HMS Adventure was an Adventure class scout cruiser which served with the Royal Navy before and during the First World War. She was built by Armstrong Whitworth of Elswick, Tyne and Wear, being laid down on 7 January 1904 and launched on 8 September 1904.

[edit] Career

In April 1907 she collided with, and sank, a fishing boat off the Sussex coast. She led the 1st torpedo boat destroyer Flotilla and was refitted at Chatham docks in June 1910. She then became Flotilla leader for the 2nd destroyer Flotilla based in Devonport. She underwent another refit in August 1912, and then joined the 3rd light cruiser squadron on maneuvers. In July 1913 Adventure joined the 6th destroyer flotilla based at Dover.

In May 1915 she joined the 6th Light Cruiser squadron on the Humber to patrol against Zeppelins raiding up the east coast. In July of that year became the flagship at Queenstown until November 1917. On Boxing Day in 1915 she distinguished herself by rescuing the crew of the stricken steamship Huronian.
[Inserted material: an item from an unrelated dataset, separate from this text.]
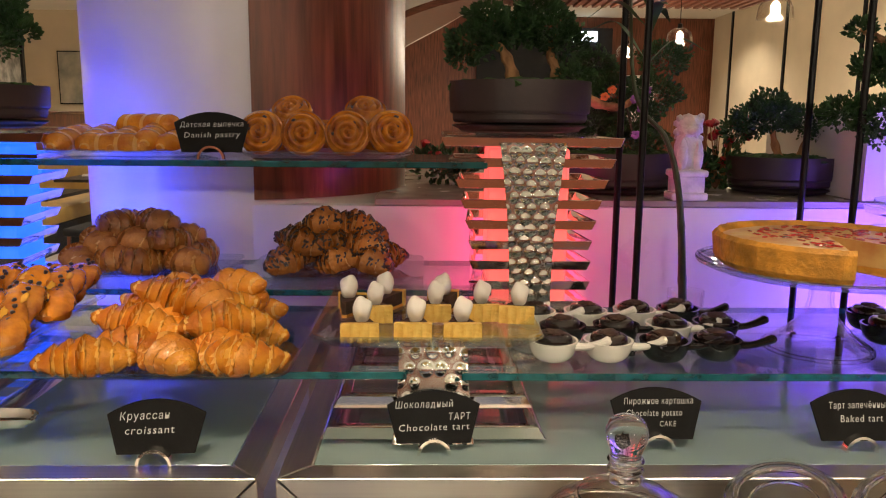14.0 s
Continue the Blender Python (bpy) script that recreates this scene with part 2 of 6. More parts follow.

She escorted convoys to Gibraltar during the last summer of the war, then served in the Mediterranean and, in 1919, the Aegean. She returned to Immingham docks to be paid off on 12 August 1919. Her bad luck with collisions continued when she was rammed by a trawler on the Humber in January 1920. She was then sold to the breakers for scrap on 3 March 1920, and was towed by the fellow scout cruiser HMS Skirmisher to Morecambe.